WORK REQUIRED: Filter the records below and copy every line containing the word "this".

--- Start ---

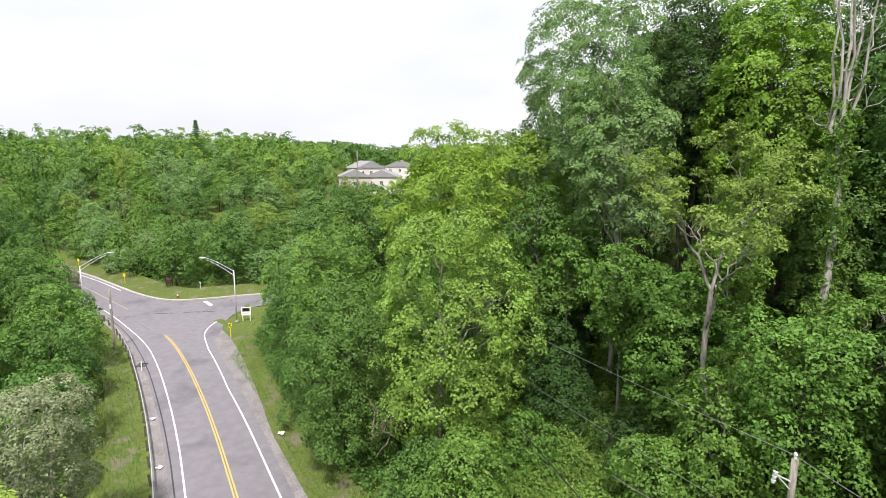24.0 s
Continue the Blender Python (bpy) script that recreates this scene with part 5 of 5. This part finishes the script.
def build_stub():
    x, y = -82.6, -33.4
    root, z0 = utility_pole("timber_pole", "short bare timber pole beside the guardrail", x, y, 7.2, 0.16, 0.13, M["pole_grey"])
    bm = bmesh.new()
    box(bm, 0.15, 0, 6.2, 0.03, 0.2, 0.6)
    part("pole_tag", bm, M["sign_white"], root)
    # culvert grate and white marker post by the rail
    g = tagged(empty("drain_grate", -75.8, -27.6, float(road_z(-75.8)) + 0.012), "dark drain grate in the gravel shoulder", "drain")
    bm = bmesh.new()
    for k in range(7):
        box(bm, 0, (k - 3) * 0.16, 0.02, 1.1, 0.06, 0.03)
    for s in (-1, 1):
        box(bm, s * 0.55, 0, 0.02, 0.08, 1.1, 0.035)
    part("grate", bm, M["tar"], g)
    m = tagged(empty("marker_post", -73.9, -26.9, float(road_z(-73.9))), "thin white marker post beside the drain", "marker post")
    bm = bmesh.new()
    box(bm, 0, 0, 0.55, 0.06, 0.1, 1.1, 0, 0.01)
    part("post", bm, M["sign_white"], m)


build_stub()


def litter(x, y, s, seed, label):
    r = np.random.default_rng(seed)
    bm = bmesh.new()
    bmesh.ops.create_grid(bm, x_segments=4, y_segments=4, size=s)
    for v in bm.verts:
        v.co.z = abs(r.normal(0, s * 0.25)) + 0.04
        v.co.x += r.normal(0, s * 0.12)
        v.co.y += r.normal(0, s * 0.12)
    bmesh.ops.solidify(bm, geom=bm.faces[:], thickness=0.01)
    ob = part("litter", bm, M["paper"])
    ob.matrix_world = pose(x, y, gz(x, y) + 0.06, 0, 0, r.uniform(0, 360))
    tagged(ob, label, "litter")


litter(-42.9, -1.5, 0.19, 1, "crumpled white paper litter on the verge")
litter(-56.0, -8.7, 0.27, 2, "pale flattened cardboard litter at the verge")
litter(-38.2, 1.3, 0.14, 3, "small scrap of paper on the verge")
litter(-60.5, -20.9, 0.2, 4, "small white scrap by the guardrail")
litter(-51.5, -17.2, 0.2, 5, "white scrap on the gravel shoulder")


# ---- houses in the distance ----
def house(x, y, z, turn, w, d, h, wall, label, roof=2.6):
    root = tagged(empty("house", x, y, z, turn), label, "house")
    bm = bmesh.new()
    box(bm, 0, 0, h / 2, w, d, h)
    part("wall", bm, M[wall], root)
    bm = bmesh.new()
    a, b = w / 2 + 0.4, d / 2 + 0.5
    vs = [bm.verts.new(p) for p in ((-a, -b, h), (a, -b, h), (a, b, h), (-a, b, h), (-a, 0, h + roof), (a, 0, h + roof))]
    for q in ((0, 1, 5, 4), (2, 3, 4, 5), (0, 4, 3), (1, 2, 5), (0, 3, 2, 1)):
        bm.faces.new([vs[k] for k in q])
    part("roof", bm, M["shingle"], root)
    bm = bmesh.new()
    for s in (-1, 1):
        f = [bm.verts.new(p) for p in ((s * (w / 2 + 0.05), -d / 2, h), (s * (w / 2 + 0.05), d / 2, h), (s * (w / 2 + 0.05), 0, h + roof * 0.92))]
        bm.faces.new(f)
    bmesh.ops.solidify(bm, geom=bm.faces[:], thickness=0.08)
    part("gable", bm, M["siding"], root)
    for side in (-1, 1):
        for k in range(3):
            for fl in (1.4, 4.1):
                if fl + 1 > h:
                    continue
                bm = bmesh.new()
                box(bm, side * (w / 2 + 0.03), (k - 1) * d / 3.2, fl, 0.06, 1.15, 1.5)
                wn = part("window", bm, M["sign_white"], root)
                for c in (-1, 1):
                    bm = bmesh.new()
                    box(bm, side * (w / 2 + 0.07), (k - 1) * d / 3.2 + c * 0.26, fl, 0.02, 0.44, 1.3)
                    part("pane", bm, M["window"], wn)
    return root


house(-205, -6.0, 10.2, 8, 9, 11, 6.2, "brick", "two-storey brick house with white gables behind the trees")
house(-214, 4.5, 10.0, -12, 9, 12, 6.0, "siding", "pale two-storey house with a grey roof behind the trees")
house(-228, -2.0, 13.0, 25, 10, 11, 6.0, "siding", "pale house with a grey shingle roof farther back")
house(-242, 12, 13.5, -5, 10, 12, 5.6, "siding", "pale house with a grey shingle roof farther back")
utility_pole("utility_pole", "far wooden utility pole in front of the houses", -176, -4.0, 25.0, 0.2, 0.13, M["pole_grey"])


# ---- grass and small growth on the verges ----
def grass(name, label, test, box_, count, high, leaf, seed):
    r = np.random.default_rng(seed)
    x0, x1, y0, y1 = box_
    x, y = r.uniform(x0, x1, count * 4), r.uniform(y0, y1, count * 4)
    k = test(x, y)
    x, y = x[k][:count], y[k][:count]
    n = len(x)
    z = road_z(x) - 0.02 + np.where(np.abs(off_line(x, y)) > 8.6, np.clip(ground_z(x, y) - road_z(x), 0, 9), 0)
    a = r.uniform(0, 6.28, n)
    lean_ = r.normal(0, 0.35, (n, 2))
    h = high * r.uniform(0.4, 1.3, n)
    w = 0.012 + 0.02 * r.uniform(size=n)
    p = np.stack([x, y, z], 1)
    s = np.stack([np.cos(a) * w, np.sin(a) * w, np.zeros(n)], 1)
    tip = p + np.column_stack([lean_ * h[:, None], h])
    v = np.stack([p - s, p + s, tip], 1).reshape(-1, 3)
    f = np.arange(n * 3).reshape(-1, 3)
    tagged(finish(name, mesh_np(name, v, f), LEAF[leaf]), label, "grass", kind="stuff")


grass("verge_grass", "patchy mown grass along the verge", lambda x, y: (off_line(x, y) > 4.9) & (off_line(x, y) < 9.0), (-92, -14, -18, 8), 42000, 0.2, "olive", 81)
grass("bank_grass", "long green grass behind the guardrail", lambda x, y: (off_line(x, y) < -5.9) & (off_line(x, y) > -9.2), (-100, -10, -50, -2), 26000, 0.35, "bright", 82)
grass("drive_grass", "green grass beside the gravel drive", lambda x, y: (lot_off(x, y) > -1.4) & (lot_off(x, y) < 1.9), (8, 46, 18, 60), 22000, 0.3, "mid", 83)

--- End ---
--- Start ---

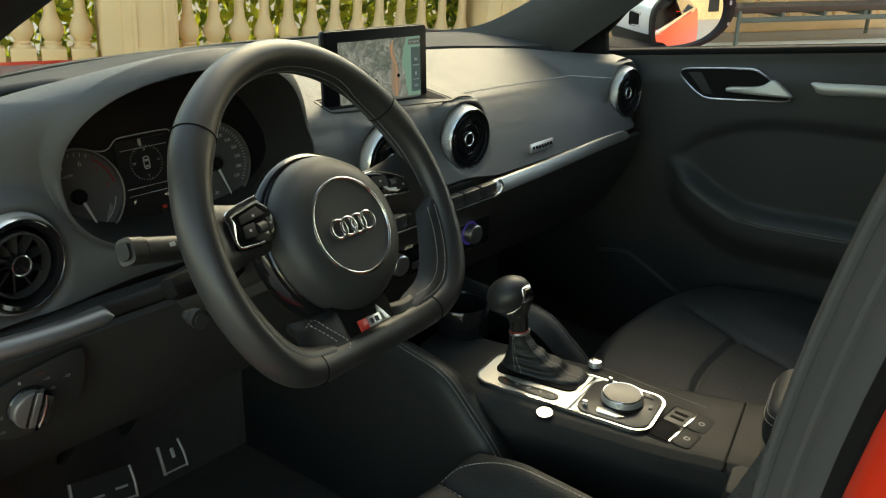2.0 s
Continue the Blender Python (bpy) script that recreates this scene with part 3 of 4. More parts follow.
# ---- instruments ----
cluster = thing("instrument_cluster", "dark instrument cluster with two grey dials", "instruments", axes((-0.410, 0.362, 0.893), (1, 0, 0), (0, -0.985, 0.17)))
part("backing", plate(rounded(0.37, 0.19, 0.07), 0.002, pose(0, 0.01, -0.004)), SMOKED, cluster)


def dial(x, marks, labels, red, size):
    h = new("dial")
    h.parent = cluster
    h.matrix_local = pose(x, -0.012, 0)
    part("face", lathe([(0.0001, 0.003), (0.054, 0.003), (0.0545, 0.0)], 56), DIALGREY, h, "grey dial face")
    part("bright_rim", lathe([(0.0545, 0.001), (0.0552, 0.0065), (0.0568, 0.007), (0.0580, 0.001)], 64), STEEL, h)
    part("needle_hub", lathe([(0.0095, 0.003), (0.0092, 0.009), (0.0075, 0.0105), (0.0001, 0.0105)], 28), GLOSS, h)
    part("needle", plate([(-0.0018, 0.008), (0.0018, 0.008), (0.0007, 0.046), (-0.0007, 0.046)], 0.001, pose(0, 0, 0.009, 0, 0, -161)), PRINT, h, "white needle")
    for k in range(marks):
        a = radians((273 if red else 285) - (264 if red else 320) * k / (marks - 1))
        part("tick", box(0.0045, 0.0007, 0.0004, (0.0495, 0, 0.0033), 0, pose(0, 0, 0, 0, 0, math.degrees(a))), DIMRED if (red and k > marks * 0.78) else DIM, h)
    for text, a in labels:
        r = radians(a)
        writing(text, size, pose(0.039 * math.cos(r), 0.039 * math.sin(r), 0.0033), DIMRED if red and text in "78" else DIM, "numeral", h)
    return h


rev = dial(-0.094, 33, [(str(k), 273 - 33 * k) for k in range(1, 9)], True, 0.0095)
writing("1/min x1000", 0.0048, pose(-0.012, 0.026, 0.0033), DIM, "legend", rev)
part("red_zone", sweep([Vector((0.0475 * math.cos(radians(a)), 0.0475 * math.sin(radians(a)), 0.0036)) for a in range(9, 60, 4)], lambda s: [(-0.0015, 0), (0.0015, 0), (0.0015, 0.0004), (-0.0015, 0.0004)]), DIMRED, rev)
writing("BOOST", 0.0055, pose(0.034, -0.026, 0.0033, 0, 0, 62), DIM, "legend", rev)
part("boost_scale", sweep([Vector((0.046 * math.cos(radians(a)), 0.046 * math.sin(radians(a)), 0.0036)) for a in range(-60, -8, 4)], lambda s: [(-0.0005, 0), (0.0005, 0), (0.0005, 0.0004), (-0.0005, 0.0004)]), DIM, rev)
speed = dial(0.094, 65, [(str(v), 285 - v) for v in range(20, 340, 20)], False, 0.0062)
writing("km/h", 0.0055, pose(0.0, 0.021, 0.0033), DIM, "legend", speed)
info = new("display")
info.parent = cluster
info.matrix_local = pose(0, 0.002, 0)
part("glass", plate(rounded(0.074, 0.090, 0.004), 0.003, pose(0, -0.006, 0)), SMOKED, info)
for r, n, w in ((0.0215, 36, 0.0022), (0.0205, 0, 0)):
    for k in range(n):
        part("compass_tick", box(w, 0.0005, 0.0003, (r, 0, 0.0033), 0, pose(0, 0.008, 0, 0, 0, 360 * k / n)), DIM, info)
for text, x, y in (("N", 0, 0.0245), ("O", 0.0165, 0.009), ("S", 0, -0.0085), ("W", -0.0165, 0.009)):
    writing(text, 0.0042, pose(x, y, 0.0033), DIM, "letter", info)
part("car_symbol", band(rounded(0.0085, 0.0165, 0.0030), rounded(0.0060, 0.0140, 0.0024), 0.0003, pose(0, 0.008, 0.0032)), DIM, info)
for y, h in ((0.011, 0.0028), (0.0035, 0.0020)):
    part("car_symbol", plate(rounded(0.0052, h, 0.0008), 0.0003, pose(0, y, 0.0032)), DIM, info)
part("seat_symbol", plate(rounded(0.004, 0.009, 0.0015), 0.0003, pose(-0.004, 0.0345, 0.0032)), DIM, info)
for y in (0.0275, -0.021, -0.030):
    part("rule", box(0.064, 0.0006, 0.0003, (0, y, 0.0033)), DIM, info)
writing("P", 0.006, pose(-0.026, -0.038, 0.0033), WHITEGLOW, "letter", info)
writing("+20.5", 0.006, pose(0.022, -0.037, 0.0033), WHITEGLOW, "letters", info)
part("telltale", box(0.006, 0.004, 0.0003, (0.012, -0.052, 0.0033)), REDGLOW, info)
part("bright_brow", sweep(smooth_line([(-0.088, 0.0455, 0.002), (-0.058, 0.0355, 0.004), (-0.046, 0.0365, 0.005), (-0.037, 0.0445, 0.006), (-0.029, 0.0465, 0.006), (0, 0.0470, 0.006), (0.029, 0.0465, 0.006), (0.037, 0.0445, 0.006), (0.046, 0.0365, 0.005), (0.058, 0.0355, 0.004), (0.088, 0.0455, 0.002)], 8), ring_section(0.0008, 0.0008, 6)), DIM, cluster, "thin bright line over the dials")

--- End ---

EXPECTED ANSWER:
Continue the Blender Python (bpy) script that recreates this scene with part 5 of 5. This part finishes the script.
Continue the Blender Python (bpy) script that recreates this scene with part 3 of 4. More parts follow.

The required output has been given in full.